Leonhard Euler in 1732, *negated* Fermat’s fact and told that $ F_1 -F_4$ are primes but $ F_5=2^{2^5} =4294967297$ is not a prime since it is divisible by 641.

Euler also stated that all Fermat numbers are not necessarily primes and the Fermat number, which is a prime, might be called a Fermat Prime.
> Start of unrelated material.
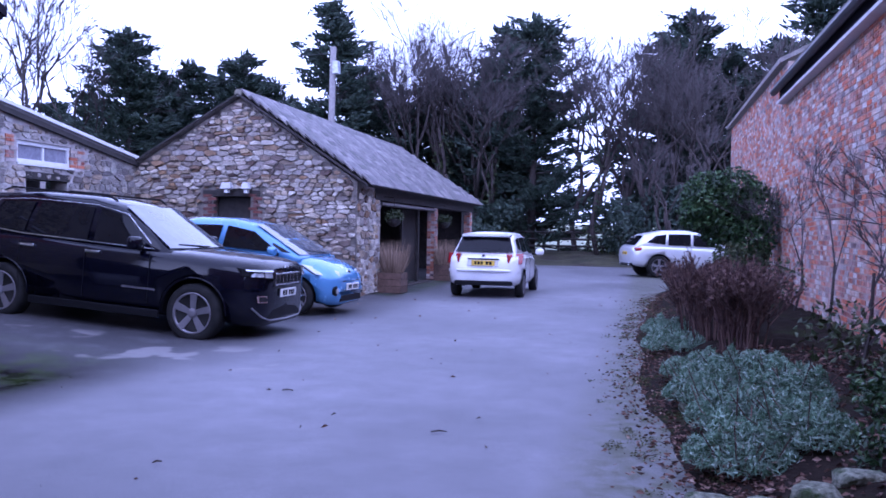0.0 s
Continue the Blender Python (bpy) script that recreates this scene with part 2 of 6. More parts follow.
CONIFER = leaf_mat("conifer_needles", [(0.0, (0.014, 0.026, 0.021)), (0.5, (0.030, 0.050, 0.036)), (1.0, (0.058, 0.082, 0.058))])
IVY = leaf_mat("ivy_leaf", [(0.0, (0.020, 0.035, 0.015)), (0.6, (0.045, 0.065, 0.025)), (1.0, (0.08, 0.09, 0.04))])
EVERGREEN = leaf_mat("evergreen_leaf", [(0.0, (0.007, 0.020, 0.008)), (0.55, (0.024, 0.060, 0.019)), (0.9, (0.065, 0.125, 0.042)), (1.0, (0.12, 0.19, 0.08))], 0.42)
BEECH = leaf_mat("beech_leaf", [(0.0, (0.025, 0.008, 0.006)), (0.4, (0.075, 0.021, 0.013)), (0.68, (0.16, 0.048, 0.027)), (0.88, (0.36, 0.15, 0.095)), (0.96, (0.50, 0.29, 0.22)), (1.0, (0.02, 0.012, 0.012))], 0.4)
DRY = leaf_mat("dry_stem", [(0.0, (0.030, 0.017, 0.017)), (0.5, (0.075, 0.040, 0.036)), (1.0, (0.16, 0.10, 0.08))], 0.9)
CATMINT = leaf_mat("blue_green_leaf", [(0.0, (0.045, 0.085, 0.04)), (0.35, (0.12, 0.20, 0.125)), (0.7, (0.24, 0.345, 0.26)), (0.92, (0.40, 0.50, 0.43)), (1.0, (0.14, 0.10, 0.07))], 0.9)
STRAW = leaf_mat("straw", [(0.0, (0.10, 0.065, 0.045)), (0.5, (0.24, 0.17, 0.12)), (1.0, (0.40, 0.30, 0.22))], 0.9)
MOSS_TUFT = leaf_mat("moss_tuft", [(0.0, (0.03, 0.034, 0.012)), (0.6, (0.07, 0.078, 0.028)), (1.0, (0.12, 0.12, 0.05))], 0.95)
LITTER = leaf_mat("leaf_litter", [(0.0, (0.03, 0.016, 0.012)), (0.5, (0.08, 0.04, 0.028)), (0.9, (0.17, 0.10, 0.075)), (1.0, (0.34, 0.25, 0.19))], 0.9)
HERB = leaf_mat("herb_leaf", [(0.0, (0.03, 0.07, 0.02)), (0.6, (0.07, 0.14, 0.045)), (1.0, (0.13, 0.21, 0.09))], 0.6)


def asphalt_mat():
    """Old tarmac: grit, pale worn bands, bays darkened for the cars' shade, moss along the house side."""
    m, nt, bsdf = nodes_of("tarmac")
    big, mid, fine = noise_node(nt, 0.35, 5), noise_node(nt, 2.5, 5), noise_node(nt, 140, 2)
    c = ramp_from(nt, big, (0.085, 0.083, 0.092), (0.165, 0.16, 0.175), 0.35, 0.65)
    c = mix_node(nt, 0.45, c, ramp_from(nt, mid, (0.35,) * 3, (0.66,) * 3), "OVERLAY")
    c = mix_node(nt, 0.5, c, ramp_from(nt, fine, (0.25,) * 3, (0.75,) * 3), "OVERLAY")
    co = nt.nodes.new("ShaderNodeTexCoord")
    sep = nt.nodes.new("ShaderNodeSeparateXYZ")
    nt.links.new(co.outputs["Object"], sep.inputs[0])

    def step(axis, lo, hi):
        r = nt.nodes.new("ShaderNodeMapRange")
        nt.links.new(sep.outputs[axis], r.inputs[0])
        r.inputs[1].default_value, r.inputs[2].default_value = lo, hi
        return r.outputs[0]
    # bays where cars stand are blotched darker, with the cars' shade in the colour
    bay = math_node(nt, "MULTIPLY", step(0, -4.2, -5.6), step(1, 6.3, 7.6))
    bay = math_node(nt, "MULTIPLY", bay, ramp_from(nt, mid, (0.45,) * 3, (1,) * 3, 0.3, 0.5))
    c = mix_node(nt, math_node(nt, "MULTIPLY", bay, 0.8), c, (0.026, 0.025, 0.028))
    patch = noise_node(nt, 1.1, 2)
    worn = math_node(nt, "MULTIPLY", math_node(nt, "MULTIPLY", step(1, 9.6, 9.2), step(1, 7.7, 8.1)), ramp_from(nt, patch, (0,) * 3, (1,) * 3, 0.56, 0.60))
    worn = math_node(nt, "MULTIPLY", worn, step(0, -3.2, -4.0))
    c = mix_node(nt, math_node(nt, "MULTIPLY", worn, 0.8), c, (0.21, 0.20, 0.20))
    edge = math_node(nt, "MULTIPLY", step(0, -0.62, -0.12), ramp_from(nt, noise_node(nt, 5, 6), (0.35,) * 3, (1,) * 3, 0.4, 0.6))
    c = mix_node(nt, edge, c, (0.050, 0.052, 0.024))
    # moss
    mossn = noise_node(nt, 1.7, 6, 0.7)
    moss = math_node(nt, "MULTIPLY", step(0, -5.2, -6.2), step(1, 8.6, 7.2))
    moss2 = math_node(nt, "MULTIPLY", step(0, -9.6, -10.4), step(1, 7.5, 9.0))
    moss3 = math_node(nt, "MULTIPLY", math_node(nt, "MULTIPLY", step(0, -5.0, -5.6), step(1, 17.6, 18.4)), step(1, 25.5, 24.0))
    moss = math_node(nt, "MAXIMUM", math_node(nt, "MAXIMUM", moss, moss2), moss3)
    moss = math_node(nt, "MULTIPLY", moss, ramp_from(nt, mossn, (0,) * 3, (1,) * 3, 0.45, 0.56))
    # dark soil by shed and hedge; the shade there deepens its colour too
    dirt_shade = math_node(nt, "MULTIPLY", math_node(nt, "MULTIPLY", step(0, -4.6, -5.5), step(1, 8.2, 7.0)), ramp_from(nt, mid, (0.85,) * 3, (1,) * 3, 0.3, 0.55))
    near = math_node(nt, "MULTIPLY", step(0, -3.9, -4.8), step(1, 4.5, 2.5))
    dirt_shade = math_node(nt, "MAXIMUM", dirt_shade, math_node(nt, "MULTIPLY", near, ramp_from(nt, mid, (0.85,) * 3, (1,) * 3, 0.3, 0.55)))
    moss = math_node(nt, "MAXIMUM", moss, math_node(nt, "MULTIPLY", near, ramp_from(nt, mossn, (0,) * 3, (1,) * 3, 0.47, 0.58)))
    c = mix_node(nt, math_node(nt, "MULTIPLY", dirt_shade, 0.95), c, (0.0075, 0.0065, 0.006))
    c = mix_node(nt, math_node(nt, "MULTIPLY", moss, 0.85), c, mix_node(nt, mossn.outputs[0], (0.008, 0.016, 0.003), (0.042, 0.068, 0.008)))
    nt.links.new(c, bsdf.inputs["Base Color"])
    rr = ramp_from(nt, big, (0.5,) * 3, (0.72,) * 3)
    nt.links.new(rr, bsdf.inputs["Roughness"])
    nt.links.new(math_node(nt, "MULTIPLY", math_node(nt, "SUBTRACT", 1.0, dirt_shade), 0.42), bsdf.inputs["Specular IOR Level"])
    bump(nt, bsdf, fine.outputs[0], 0.35, 0.006)
    return m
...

Euler used division to prove the fact that $ F_5$ is not a prime.

The elementary proof of Euler’s negation is due to G. Bennett.

## Example Theorem on Fermat Numbers

The Fermat number $ F_5$ is divisible by $ 641$ i.e., $ 641|F_5$ .

## Proof

As defined $ F_5 :=2^{2^5}+1=2^{32}+1 \ \ldots (1)$Factorising $ 641$ in such a way that $ 641=640+1 =5 \times 128+1 \\ =5 \times 2^7 +1$

Assuming $ a=5 \bigwedge b=2^7$ we have $ ab+1=641$

Subtracting $ a^4=5^4=625$ from 641, we get

$ ab+1-a^4=641-625= \\ 16=2^4 \ \ldots (2)$

Now again, equation (1) could be written as

$$ F_5=2^{32}+1 $$

$$=2^4 \times {(2^7)}^4+1 $$

$$ =2^4 b^4 +1 $$

$$ =(1+ab-a^4)b^4 +1 $$

$$ =(1+ab)[a^4+(1-ab)(1+a^2b^2)] $$

$$ =641 \times \mathrm{an \, Integer}$$

Which gives $ 641|F_n$

Mathematics is in its progression and well developed now, but it is yet not confirmed whether there are infinitely many Fermat primes or, for that matter, whether there is at least one Fermat prime beyond $ F_4$ .

The **best guess** is that all Fermat numbers $ F_n>F_4$ are composite (non-prime).

A useful property of Fermat numbers is that **they are relatively prime to each other**; i.e., for Fermat numbers $ F_n, F_m \ m > n \ge 0$ , $ \mathrm{gcd}(F_m, F_n) =1$ .

The following two tests/theorems are very useful in determining the primality of Fermat numbers:

## Pepin Test

For $ n \ge 1$ , the Fermat number $ F_n$ is prime $ \iff 3^{(F_n-1)/2} \equiv -1 \pmod {F_n}$

## Euler- Lucas Theorem

Any prime divisor $ p$ of $ F_n$ , where $ n \ge 2$ , is of form $ p=k \cdot 2^{n+2}+1$ .

## Conclusions

- Fermat numbers ($ F_n$ ) with $ n=0, 1, 2, 3, 4$ are prime
- $ n=5,6,7,8,9,10,11$ have completely been factored
- $ n=12, 13, 15, 16, 18, 19, 25, 27, 30$ have two or more prime factors known
- $n=17, 21, 23, 26, 28, 29, 31, 32$ have only one prime factor;
- $ n=14,20,22,24$ have no factors known but proved composites.
- $ F_{33}$ has not yet been proved either prime or composite.